In 1955 I married Patricia O’Donnell, a RADA graduate, at that time playing opposite Derek Nimmo, they were juvenile leads in a touring repertory company. He went on to great success because he had a funny voice.

We came to New Zealand in 1960 where I worked in advertising. At length I became managing director of one of the companies of whose holding company (the largest domestic advertising complex in New Zealand) I was also a proprietor and shareholder. I left the industry in 1990 when my company was bought out by American interests. My timing was brilliant, at that point my first book had been published and the next was on its way.

We have two daughters and four grand-children.

Now, apart from writing, I function as a self-educated grumpy old man.

Books & Writings

‘New Zealand Odyssey’, with Euan Sarginson, Heinemann-Reed, 1989.

‘One Man’s Heart Attack’, New House, 1990. (A special edition of this book was purchased by CIBA-Geigy for distribution to NZ doctors).

‘Open 7 Days’, Random Century, October 1991.

‘The Good Old Kiwi Pub’ by Saint Publishing in 1995 followed by:
‘New Zealand House & Cottage’ in 1997. (Saint Publishing have also published calendars for the years 1994 to 2004 using my watercolour illustrations).

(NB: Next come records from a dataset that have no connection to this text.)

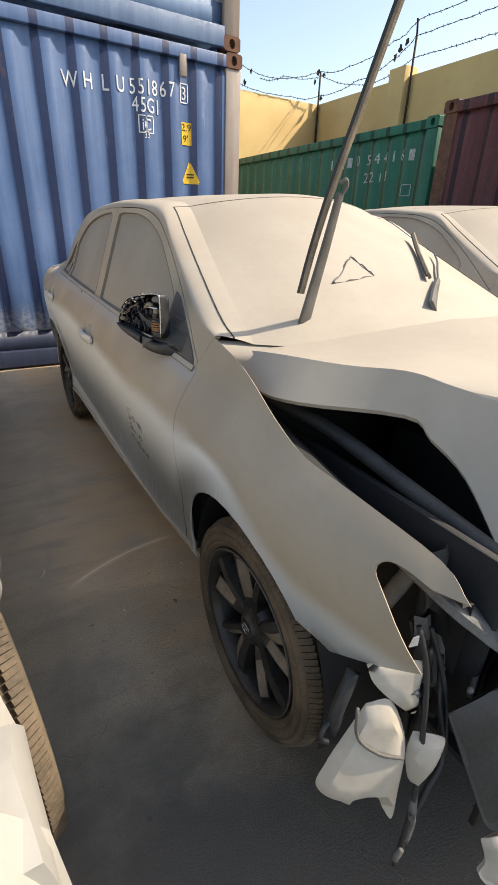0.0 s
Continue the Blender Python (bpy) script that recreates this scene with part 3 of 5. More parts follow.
def side_parts(root, s, paint, glass, trim, tag=True):
    """Doors, wings and glass of one side; s = -1 is the right side."""
    inward = Vector((-s, 0, 0))
    at = on_side(s)
    g = 0.0028
    # front door with its window frame
    door = [(y + g + .0022 * min(1, max(0, (.66 - z) / .2)), z) for y, z in DOOR_LINE] + [(y + .002, z - .002) for y, z in FRAME_LINE] + [(y - (.0015 if z > .86 else .0002), z) for y, z in B_LINE]
    fd = part("front_door", sheet(door, [FRONT_GLASS, cup_line(1.405, .851)], at, 0.026, 0.03, inward=inward), paint, root)
    part("window_glass", sheet(FRONT_GLASS, [], on_side(s, 0.012), 0.04, 0, inward=inward), glass, fd, "dust-covered side window")
    rear = [(y + (.0015 if z > .86 else .0002), z) for y, z in B_LINE[::-1]] + REAR_FRAME + [(y - g, z) for y, z in REAR_LINE]
    rd = part("rear_door", sheet(rear, [REAR_GLASS, QUARTER_GLASS, cup_line(2.50, .905)], at, 0.03, 0.03, inward=inward), paint, root)
    part("window_glass", sheet(REAR_GLASS, [], on_side(s, 0.012), 0.04, 0, inward=inward), glass, rd, "dust-covered side window")
    part("quarter_glass", sheet(QUARTER_GLASS, [], on_side(s, 0.012), 0.04, 0, inward=inward), glass, rd, "dust-covered quarter window")
    # black strips laid in the door gaps stand in for their deep shade
    for line, lo, hi, owner in ((DOOR_LINE, -.0030, .0062, fd), (B_LINE, -.004, .004, fd), (REAR_LINE, -.0075, .004, rd)):
        rows = [[on_side(s, .0030)(y + lo, z), on_side(s, .0030)(y + hi, z)] for y, z in line if (.86 if line is B_LINE else 0) < z < 1.0]
        part("door_gap_seal", grid_mesh(rows), M_PIT, owner, "black strip for the shade in the door gap")
    # sill under the doors
    sill = curve_pts([(.43, .3385), (1.0, .3385), (1.6, .3385), (2.33, .3385)], 4) + [(2.355, .25), (2.36, .19), (.47, .19), (.390, .280)]
    part("sill", sheet(sill, [], lambda y, z: Vector((s * (half_width(y, z) + .011 * min(1, max(0, (y - .70) / .6))), y, z)), 0.03, 0.05, inward=inward), M_SILL, root, "dusty pale sill below the doors")
    # another black strip for the shade between doors and sill
    rows = [[on_side(s, .0035)(y, z) for z in (.3365, .3465)] for y in [.43 + 1.90 * k / 40 for k in range(41)]]
    part("sill_seal", grid_mesh(rows), M_PIT, root, "black strip for the shade in the gap under the doors")
    # mouldings along the belt line and round the glass
    for lo, hi, owner in ((.415, 1.6125, fd), (1.6150, 2.745, rd)):
        rows, dark = [], []
        for k in range(31):
            y = lo + (hi - lo) * k / 30
            z = belt(y) - 0.0075
            w = half_width(y, z)
            rows.append([(s * (w + o), y, z + dz) for o, dz in ((0.0, 0.0), (0.0048, 0.0006), (0.0058, 0.0024), (0.0036, 0.007), (-0.002, 0.0165))])
            dark.append([(s * (half_width(y, z - 0.0018) + 0.0026), y, z - 0.0018), (s * (w + 0.0034), y, z + 0.0004)])
        part("belt_moulding", grid_mesh(rows), trim, owner, "dust-dulled belt moulding")
        part("belt_seal", grid_mesh(dark), M_GAP, owner, "thin black belt seal")
    for loop, owner in ((FRONT_GLASS, fd), (REAR_GLASS, rd), (QUARTER_GLASS, rd)):
        bm = bmesh.new()
        ring = [at(y, z) for y, z in loop]
        mid = sum(ring, Vector()) / len(ring)
        rows = [[p + (mid - p).normalized() * d + inward * i for p in ring] for d, i in ((0.0, 0.0), (0.0025, -0.0015), (0.005, 0.001), (0.0075, 0.013))]
        bm = grid_mesh(rows, True)
        part("window_seal", bm, M_SEAL, owner, "dusty rubber window seal")
    # wheel-side wings
    bars = [(1.405, .851, fd), (2.50, .905, rd)]
    for y, z, owner in bars:
        handle(owner, s, y, z, paint)
    return fd, rd


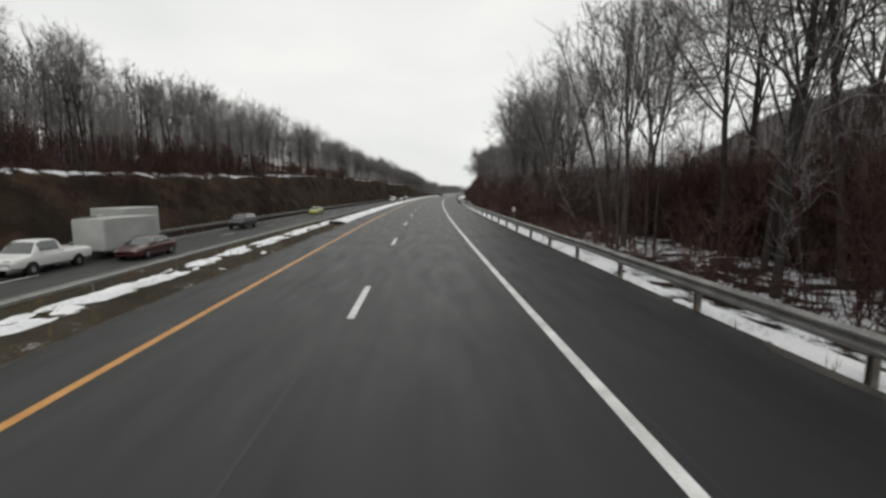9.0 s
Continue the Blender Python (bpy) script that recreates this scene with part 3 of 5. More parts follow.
def grow(h, spread, clear, limbs, twigs, r0, lean=0.05, up=0.5, sides=6, tw_r=0.007):
    """Wood (trunk and limbs) and crown (branches and twigs) of one bare tree."""
    wood, crown = Sticks(), Sticks()
    tip = np.array([rng.normal(0, lean) * h, rng.normal(0, lean) * h, h])
    n = 7
    trunk = [tip * (i / n) + np.array([rng.normal(0, 0.005 * h), rng.normal(0, 0.005 * h), 0]) * (i > 0) for i in range(n + 1)]
    trunk[0][2] = -0.5
    rad = [r0 * (1.35 if i == 0 else (1 - i / n) ** 0.85 + 0.05) for i in range(n + 1)]
    wood.tube(trunk, rad, sides)
    ends = []
    for k in range(limbs):
        u = clear + (1 - clear) * (k + rng.random()) / limbs * 0.95
        i = min(int(u * n), n - 1)
        p = trunk[i] + (trunk[i + 1] - trunk[i]) * (u * n - i)
        az = rng.random() * 6.283 + k * 2.4
        length = spread * h * (1.05 - 0.75 * (u - clear) / (1 - clear)) * rng.uniform(0.7, 1.2)
        d = unit(np.array([math.cos(az), math.sin(az), up + rng.normal(0, 0.2) + 0.5 * u]))
        r = r0 * (1 - u * 0.75) * 0.42
        pts = [p]
        for s in range(3):
            d = unit(d + np.array([rng.normal(0, 0.2), rng.normal(0, 0.2), 0.16 + rng.normal(0, 0.12)]))
            pts.append(pts[-1] + d * length / 3)
        wood.tube(pts, [r, r * 0.75, r * 0.5, r * 0.22], max(3, sides - 2))
        ends.append((pts, r))
    ends.append((trunk[3:], r0 * 0.4))
    ends.append((trunk[4:], r0 * 0.35))
    per = 6
    tw = max(3, twigs // (len(ends) * per))
    for pts, r in ends:
        for b in range(per):
            u = 0.22 + 0.76 * (b + rng.random()) / per
            j = min(int(u * (len(pts) - 1)), len(pts) - 2)
            p = pts[j] + (pts[j + 1] - pts[j]) * (u * (len(pts) - 1) - j)
            main = unit(pts[j + 1] - pts[j])
            d = unit(main * 0.9 + rng.normal(0, 0.55, 3) + np.array([0, 0, 0.25]))
            length = h * spread * rng.uniform(0.4, 0.9)
            bend = unit(d + rng.normal(0, 0.22, 3) + np.array([0, 0, 0.25]))
            q = [p, p + d * length * 0.5, p + d * length * 0.5 + bend * length * 0.5]
            crown.blade(q, [max(tw_r * 1.8, r * 0.34), max(tw_r * 1.2, r * 0.2)])
            for w in range(tw):
                s = rng.uniform(0.1, 1.0)
                o = q[0] + (q[1] - q[0]) * s * 2 if s < 0.5 else q[1] + (q[2] - q[1]) * (s - 0.5) * 2
                e = unit(bend * 0.8 + rng.normal(0, 0.5, 3) + np.array([0, 0, 0.2]))
                crown.spike(o, e, h * rng.uniform(0.04, 0.12), tw_r)
    return wood, crown


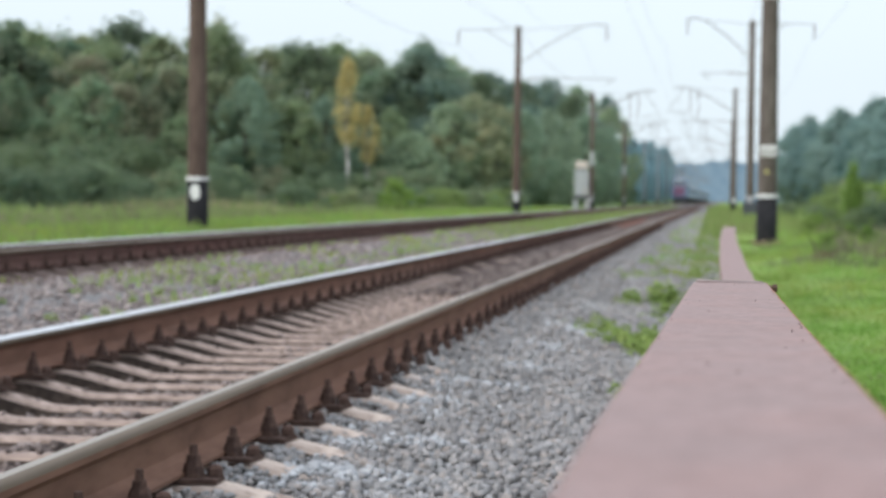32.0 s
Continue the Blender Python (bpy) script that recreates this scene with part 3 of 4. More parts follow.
wire("feeder_wire", "sagging feeder wire at the mast tops", 1.9, 10.05, 0.9, -24, 821, 0.006)

# ---- trackside cabinet and hut ----
cab = thing("trackside_cabinet", "pale grey trackside cabinet with a beige cap on short legs", "cabinet", at=(-9.0, 146, 0.30))
part("body", box_bm(-0.50, 0.50, -0.45, 0.45, 0.95, 2.75, 0.03), M_BOX, cab)
part("door", box_bm(-0.44, 0.44, -0.475, -0.452, 1.02, 2.66, 0.008), M_BOX, cab)
part("cap", box_bm(-0.44, 0.44, -0.42, 0.42, 2.94, 3.42, 0.05), M_ROOFBOX, cab, "beige rounded cap")
part("neck", box_bm(-0.36, 0.36, -0.36, 0.36, 2.75, 2.94), M_STEEL, cab)
for x in (-0.42, 0.42):
    for y in (-0.3, 0.3):
        part("leg", box_bm(x - 0.15, x + 0.15, y - 0.1, y + 0.1, -0.2, 0.74, 0.01), M_BOX, cab, "pale block leg")
part("plinth", box_bm(-0.53, 0.53, -0.47, 0.47, 0.74, 0.95, 0.01), M_UNDER, cab, "dark plinth")

hut = thing("trackside_hut", "small faded yellow trackside hut far down the line", "hut", at=(-7.2, 1000, 0.6))
part("wall", box_bm(-1.5, 1.5, -2, 2, -0.1, 2.9, 0.02), M_YELLOW, hut)
bm = bmesh.new()
vs = [bm.verts.new(p) for p in ((-1.75, -2.2, 2.9), (1.75, -2.2, 2.9), (0, -2.2, 3.7), (-1.75, 2.2, 2.9), (1.75, 2.2, 2.9), (0, 2.2, 3.7))]
for f in ((0, 1, 2), (5, 4, 3), (0, 3, 4, 1), (1, 4, 5, 2), (2, 5, 3, 0)):
    bm.faces.new([vs[k] for k in f])
part("roof", bm, M_ROOF, hut)
part("window", box_bm(-0.5, 0.5, -2.03, -2.004, 1.1, 2.1), M_PANE, hut)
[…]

‘The Wastings’, my first novel was published in July 1999 by Hazard Press. Although an international subject it had very limited distribution, only in New Zealand, and the rights have reverted to me. (Colin Dexter read 'The Wastings' and wrote to me: 'I enjoyed and admired "The Wastings"... a beautifully written work... a splendid debut in crime fiction... More please!'.)

Also the texts of photographic books:
‘Colourful New Zealand’
‘New Zealand in Colour’
‘Top of the South’
‘Above Auckland’
‘Hauraki Gulf Destinations’
‘Bay of Plenty’
and a compilation of photographs and quotations titled ‘Anzac Memories’ 2004 all published by New Holland.

My written and illustrated book, ‘Country Churches of New Zealand’ was published in October 2002 by New Holland, who also published ‘Rural New Zealand’ 2004 (photographs and text), and a series of four humorous books of photographs and quotations in 2004 and 2005 titled ‘Woolly Wisdom’, ‘Chewing the Cud’, ‘Fowl Play’, and ‘Pig Tales’. My most recent book was published in August 2006 by New Holland, titled ‘Political Animals’.

Over the years I have written for NZ Herald, Heritage Magazine, Next Magazine and various local and overseas travel and general interest media.